__INSTRUCTION__:
Reproduce exactly only the lines from the line that holds "Write the Blender" to the line that holds "random.seed(0), np.random.seed(0), noise.seed_set(1)", inclusive, in the listing below, and please leave out every picture.

━━━━━━━━━━━━━━━━━━━━

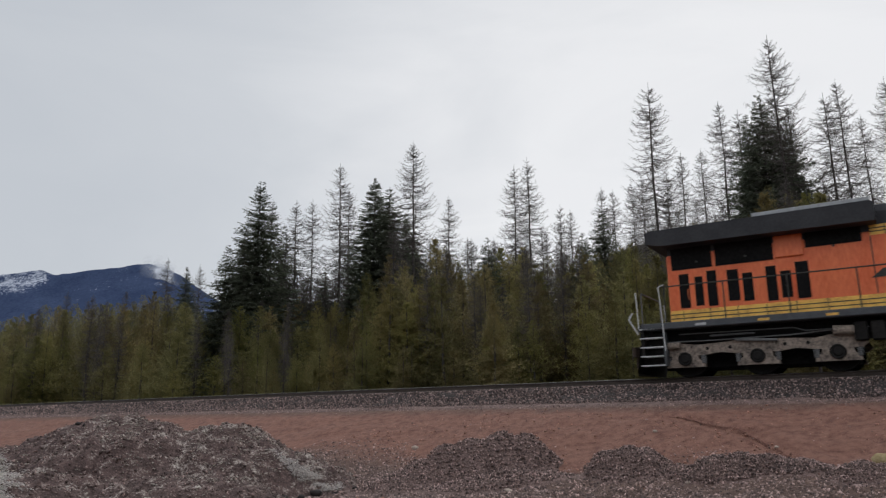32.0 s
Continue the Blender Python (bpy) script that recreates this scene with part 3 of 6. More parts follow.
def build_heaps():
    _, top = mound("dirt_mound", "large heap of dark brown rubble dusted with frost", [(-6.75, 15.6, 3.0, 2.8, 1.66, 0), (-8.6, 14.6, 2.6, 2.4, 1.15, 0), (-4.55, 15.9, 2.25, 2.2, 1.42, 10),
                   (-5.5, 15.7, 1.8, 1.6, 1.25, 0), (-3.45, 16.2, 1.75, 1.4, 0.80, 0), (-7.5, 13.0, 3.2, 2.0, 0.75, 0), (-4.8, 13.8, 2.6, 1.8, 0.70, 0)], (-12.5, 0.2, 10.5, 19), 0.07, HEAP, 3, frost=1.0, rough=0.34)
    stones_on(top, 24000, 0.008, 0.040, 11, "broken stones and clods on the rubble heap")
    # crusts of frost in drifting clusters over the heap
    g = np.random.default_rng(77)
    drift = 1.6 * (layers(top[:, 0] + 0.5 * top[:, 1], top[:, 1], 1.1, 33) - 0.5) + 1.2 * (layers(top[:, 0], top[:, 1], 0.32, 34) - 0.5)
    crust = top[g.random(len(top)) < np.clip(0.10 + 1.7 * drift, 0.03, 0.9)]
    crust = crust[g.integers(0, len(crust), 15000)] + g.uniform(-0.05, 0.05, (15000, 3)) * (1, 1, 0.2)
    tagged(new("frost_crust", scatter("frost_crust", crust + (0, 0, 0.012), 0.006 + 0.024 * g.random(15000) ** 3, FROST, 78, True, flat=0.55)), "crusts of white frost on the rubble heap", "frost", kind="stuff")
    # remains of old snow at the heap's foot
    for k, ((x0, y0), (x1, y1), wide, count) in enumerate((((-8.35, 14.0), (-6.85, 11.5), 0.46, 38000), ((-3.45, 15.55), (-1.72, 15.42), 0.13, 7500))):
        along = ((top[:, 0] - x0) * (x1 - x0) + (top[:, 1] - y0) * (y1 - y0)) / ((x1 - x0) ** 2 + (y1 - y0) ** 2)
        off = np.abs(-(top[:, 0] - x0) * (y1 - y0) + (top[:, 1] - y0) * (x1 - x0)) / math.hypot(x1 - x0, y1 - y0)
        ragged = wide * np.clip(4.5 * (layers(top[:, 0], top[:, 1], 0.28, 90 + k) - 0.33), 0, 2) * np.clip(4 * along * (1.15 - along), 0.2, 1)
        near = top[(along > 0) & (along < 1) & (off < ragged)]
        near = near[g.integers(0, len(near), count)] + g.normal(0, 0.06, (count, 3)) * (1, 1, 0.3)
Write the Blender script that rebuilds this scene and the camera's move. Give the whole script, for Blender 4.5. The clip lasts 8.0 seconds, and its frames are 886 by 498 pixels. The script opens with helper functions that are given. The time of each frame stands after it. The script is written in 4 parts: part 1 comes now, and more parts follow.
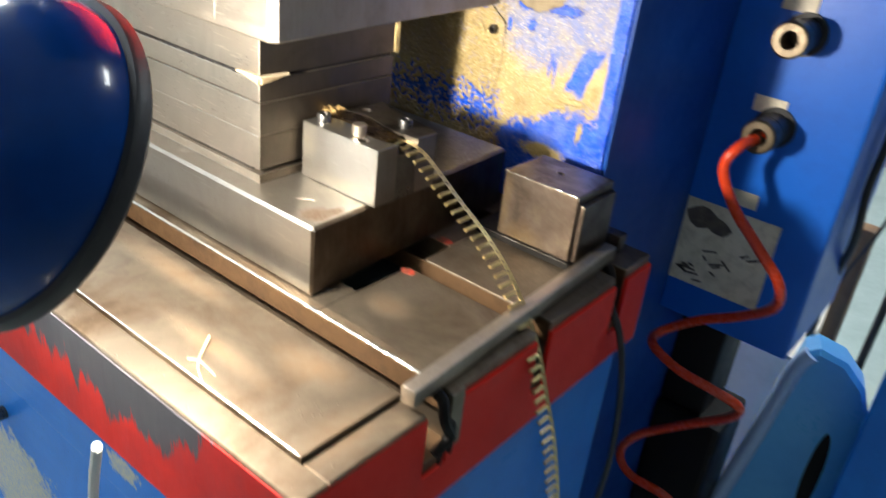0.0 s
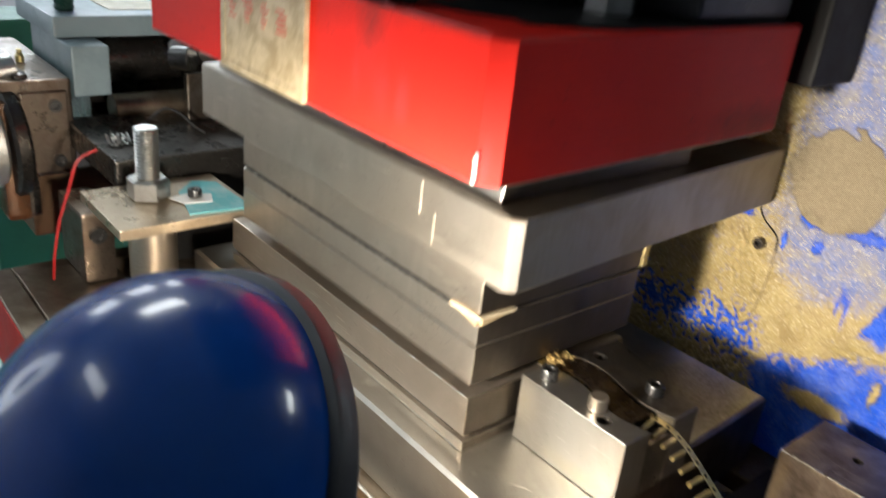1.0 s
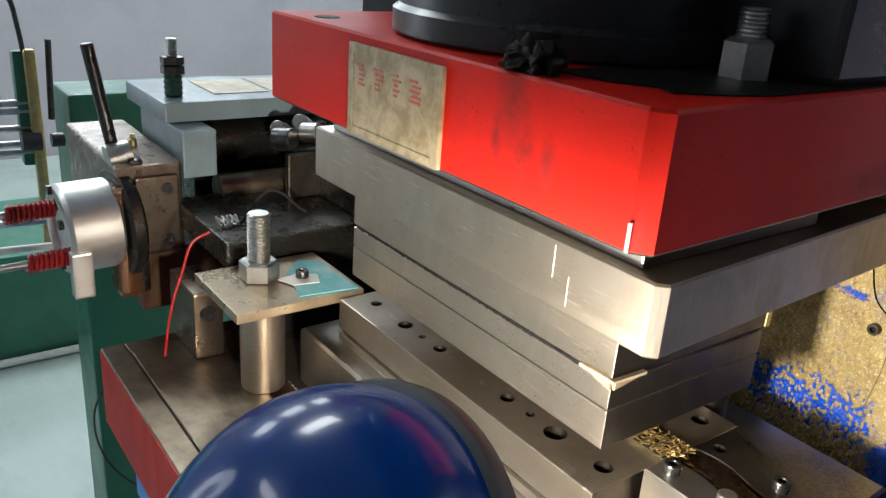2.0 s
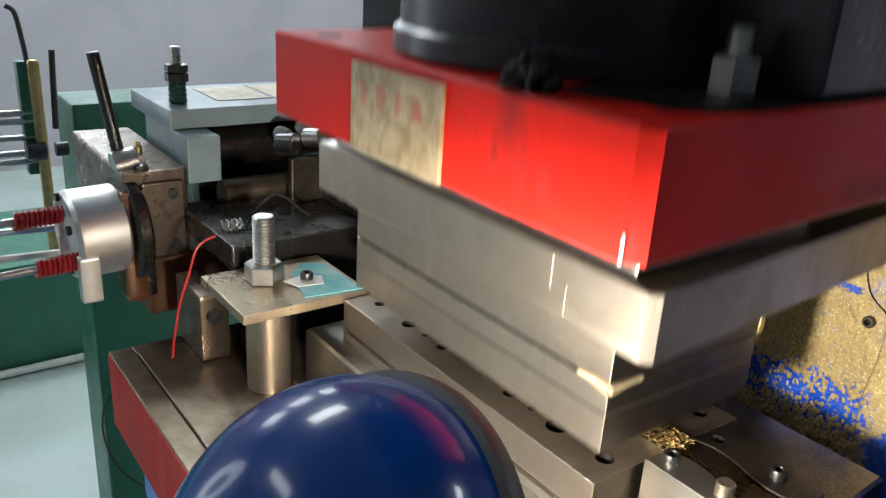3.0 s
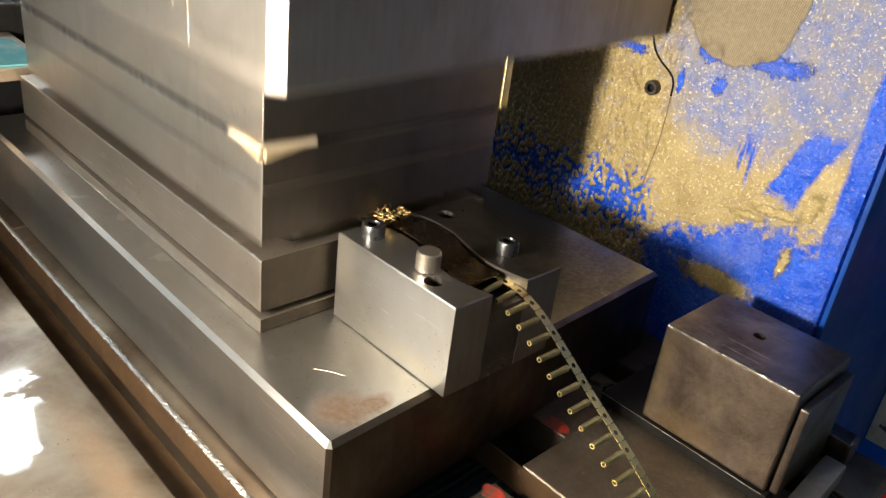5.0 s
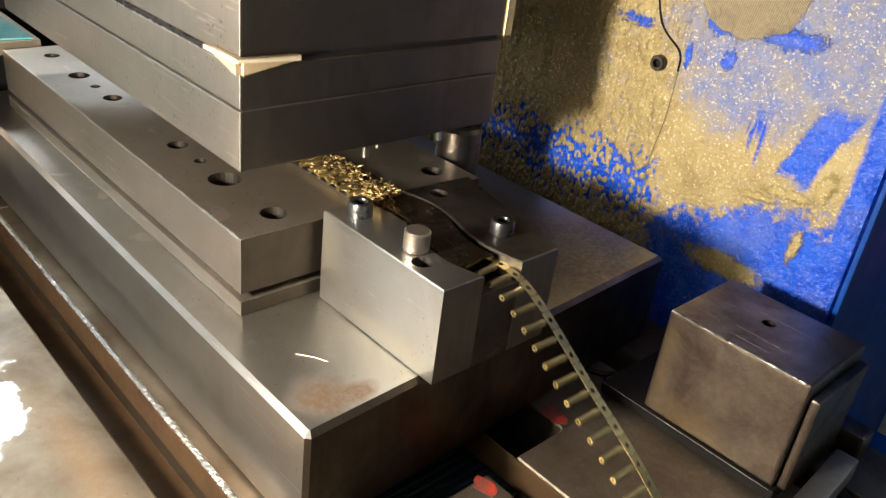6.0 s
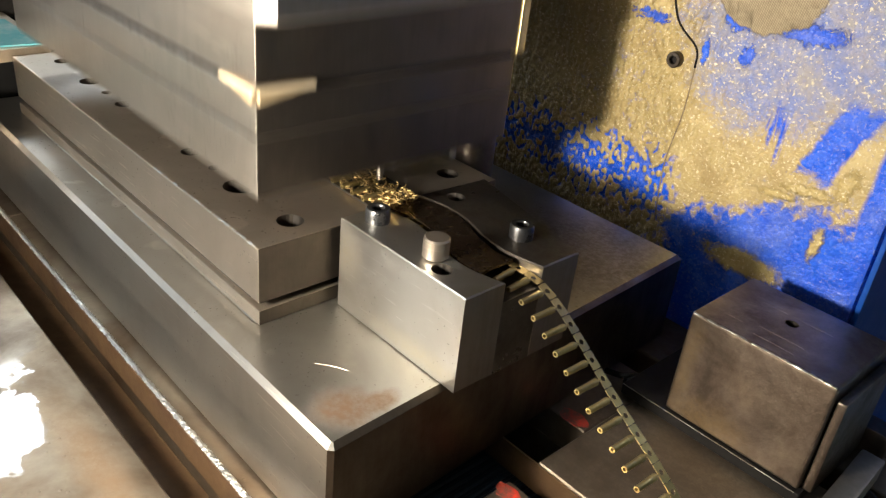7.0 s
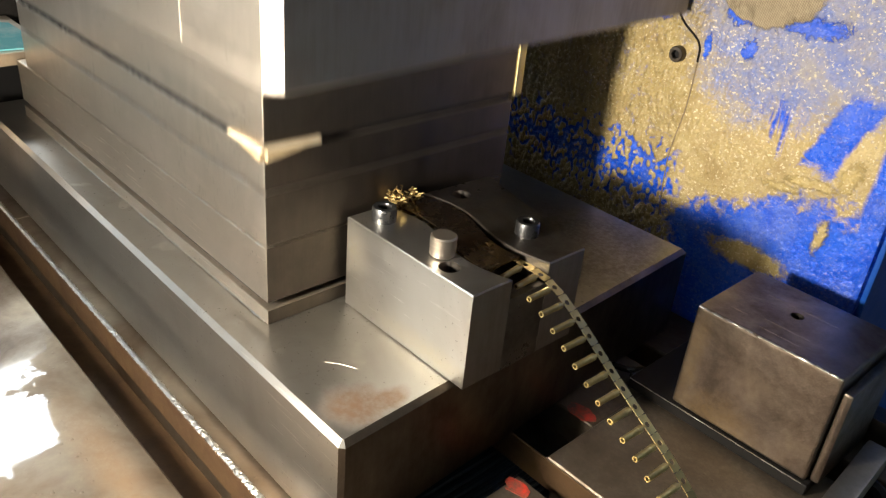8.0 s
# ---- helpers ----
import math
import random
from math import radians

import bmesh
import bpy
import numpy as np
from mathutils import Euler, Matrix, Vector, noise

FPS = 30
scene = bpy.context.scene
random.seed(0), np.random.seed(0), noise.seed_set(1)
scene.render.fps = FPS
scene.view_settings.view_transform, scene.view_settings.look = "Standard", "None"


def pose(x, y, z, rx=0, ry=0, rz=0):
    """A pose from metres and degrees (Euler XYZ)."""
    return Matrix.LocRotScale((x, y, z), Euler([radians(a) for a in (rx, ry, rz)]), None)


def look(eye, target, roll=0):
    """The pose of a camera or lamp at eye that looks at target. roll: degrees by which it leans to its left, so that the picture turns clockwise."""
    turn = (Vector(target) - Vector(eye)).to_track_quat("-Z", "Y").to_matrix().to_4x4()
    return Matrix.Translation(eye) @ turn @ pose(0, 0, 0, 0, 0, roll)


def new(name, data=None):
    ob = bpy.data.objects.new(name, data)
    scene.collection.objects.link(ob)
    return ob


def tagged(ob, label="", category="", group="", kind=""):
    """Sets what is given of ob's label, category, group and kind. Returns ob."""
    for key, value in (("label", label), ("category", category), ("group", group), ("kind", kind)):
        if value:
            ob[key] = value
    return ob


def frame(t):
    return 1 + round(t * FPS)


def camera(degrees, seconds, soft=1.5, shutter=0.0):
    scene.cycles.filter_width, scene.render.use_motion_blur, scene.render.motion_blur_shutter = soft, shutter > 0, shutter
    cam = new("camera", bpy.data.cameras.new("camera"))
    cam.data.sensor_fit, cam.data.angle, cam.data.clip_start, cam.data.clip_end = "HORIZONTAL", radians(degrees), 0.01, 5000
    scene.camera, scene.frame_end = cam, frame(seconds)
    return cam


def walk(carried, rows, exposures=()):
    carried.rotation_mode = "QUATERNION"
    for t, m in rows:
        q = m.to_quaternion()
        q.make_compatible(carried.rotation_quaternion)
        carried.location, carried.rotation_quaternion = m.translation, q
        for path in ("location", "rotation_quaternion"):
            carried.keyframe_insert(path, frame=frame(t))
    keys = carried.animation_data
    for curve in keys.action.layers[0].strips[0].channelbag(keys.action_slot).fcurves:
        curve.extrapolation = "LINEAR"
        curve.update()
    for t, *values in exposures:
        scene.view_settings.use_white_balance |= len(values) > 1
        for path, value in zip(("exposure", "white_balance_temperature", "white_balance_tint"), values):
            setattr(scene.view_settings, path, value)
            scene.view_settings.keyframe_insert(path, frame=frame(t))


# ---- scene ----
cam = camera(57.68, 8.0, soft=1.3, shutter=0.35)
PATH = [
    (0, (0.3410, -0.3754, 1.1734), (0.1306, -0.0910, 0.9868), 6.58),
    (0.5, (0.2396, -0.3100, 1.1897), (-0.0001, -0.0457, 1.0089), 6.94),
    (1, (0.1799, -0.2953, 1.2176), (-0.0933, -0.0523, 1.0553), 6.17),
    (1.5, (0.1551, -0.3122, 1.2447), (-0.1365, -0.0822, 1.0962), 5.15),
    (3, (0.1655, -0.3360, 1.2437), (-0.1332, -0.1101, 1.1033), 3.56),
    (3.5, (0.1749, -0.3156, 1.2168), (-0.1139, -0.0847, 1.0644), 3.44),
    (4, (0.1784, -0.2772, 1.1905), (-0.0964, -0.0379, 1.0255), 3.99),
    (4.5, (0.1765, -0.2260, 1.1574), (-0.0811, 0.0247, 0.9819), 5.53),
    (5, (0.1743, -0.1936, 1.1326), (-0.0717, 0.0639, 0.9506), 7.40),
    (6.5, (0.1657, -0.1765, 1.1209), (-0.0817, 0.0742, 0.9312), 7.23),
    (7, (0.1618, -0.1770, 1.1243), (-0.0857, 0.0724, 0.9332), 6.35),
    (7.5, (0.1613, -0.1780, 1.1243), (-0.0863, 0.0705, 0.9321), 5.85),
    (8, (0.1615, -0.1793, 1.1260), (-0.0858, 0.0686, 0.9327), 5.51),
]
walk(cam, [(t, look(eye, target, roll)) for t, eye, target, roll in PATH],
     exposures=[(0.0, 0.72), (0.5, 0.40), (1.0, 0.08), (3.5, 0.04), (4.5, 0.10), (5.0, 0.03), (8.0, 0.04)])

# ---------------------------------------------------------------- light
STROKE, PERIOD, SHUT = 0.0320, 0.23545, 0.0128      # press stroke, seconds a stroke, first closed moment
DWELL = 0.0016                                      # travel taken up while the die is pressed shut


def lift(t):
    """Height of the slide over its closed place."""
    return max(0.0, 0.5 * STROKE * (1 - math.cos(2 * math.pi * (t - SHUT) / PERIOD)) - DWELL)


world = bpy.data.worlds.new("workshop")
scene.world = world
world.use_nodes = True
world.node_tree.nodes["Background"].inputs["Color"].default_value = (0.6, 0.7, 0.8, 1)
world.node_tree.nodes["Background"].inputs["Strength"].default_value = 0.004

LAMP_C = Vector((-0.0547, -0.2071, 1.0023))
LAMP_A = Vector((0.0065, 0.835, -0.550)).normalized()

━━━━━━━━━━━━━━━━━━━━

__OUTPUT FOR THIS TASK__:
Write the Blender script that rebuilds this scene and the camera's move. Give the whole script, for Blender 4.5. The clip lasts 8.0 seconds, and its frames are 886 by 498 pixels. The script opens with helper functions that are given. The time of each frame stands after it. The script is written in 4 parts: part 1 comes now, and more parts follow.
0.0 s
1.0 s
2.0 s
3.0 s
5.0 s
6.0 s
7.0 s
8.0 s
# ---- helpers ----
import math
import random
from math import radians

import bmesh
import bpy
import numpy as np
from mathutils import Euler, Matrix, Vector, noise

FPS = 30
scene = bpy.context.scene
random.seed(0), np.random.seed(0), noise.seed_set(1)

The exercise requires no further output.